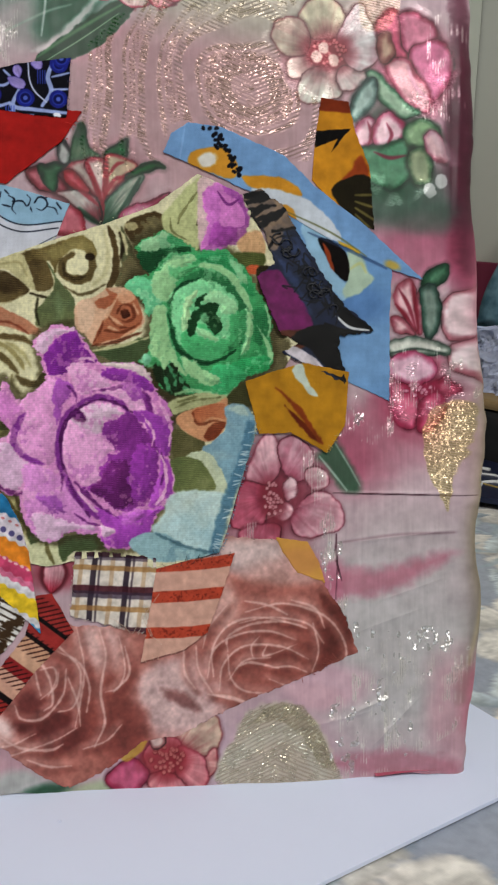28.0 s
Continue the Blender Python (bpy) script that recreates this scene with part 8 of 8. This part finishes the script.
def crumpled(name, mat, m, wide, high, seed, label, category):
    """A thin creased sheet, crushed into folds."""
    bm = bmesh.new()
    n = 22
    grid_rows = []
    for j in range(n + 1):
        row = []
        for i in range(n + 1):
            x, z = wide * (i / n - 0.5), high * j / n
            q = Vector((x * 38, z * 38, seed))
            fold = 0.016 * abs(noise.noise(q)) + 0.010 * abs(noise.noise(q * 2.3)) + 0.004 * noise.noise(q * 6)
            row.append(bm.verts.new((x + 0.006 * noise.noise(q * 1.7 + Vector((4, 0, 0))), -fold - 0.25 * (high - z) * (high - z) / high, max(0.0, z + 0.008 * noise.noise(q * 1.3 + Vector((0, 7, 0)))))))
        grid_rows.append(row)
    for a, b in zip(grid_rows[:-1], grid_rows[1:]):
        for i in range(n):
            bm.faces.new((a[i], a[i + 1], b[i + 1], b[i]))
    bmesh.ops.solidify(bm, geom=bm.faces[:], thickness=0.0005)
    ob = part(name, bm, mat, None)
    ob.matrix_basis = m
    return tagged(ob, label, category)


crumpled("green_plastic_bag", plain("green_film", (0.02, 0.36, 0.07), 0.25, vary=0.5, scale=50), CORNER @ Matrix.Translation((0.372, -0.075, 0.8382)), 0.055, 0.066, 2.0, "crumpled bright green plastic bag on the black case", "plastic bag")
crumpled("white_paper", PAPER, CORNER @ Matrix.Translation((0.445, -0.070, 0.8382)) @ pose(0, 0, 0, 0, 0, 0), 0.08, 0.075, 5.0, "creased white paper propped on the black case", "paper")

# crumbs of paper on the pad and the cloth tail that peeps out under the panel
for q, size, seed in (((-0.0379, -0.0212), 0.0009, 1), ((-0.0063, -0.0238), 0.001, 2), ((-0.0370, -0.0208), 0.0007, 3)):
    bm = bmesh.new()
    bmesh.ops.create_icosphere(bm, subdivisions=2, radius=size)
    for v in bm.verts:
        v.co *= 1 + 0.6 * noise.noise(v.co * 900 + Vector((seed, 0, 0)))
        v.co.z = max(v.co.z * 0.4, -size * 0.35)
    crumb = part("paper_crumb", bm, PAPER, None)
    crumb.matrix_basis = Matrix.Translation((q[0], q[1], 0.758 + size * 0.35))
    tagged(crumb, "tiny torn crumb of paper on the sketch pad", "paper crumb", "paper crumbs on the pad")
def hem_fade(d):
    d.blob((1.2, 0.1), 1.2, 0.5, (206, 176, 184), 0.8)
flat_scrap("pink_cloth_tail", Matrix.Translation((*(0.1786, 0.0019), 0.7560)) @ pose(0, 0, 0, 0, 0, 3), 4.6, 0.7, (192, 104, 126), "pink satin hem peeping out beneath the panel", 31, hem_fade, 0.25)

● ● ● ●

### Exercise objective
Locate all lines in the listing above with the word "part". Copy them.

### Worked solution
Continue the Blender Python (bpy) script that recreates this scene with part 8 of 8. This part finishes the script.
    ob = part(name, bm, mat, None)
    crumb = part("paper_crumb", bm, PAPER, None)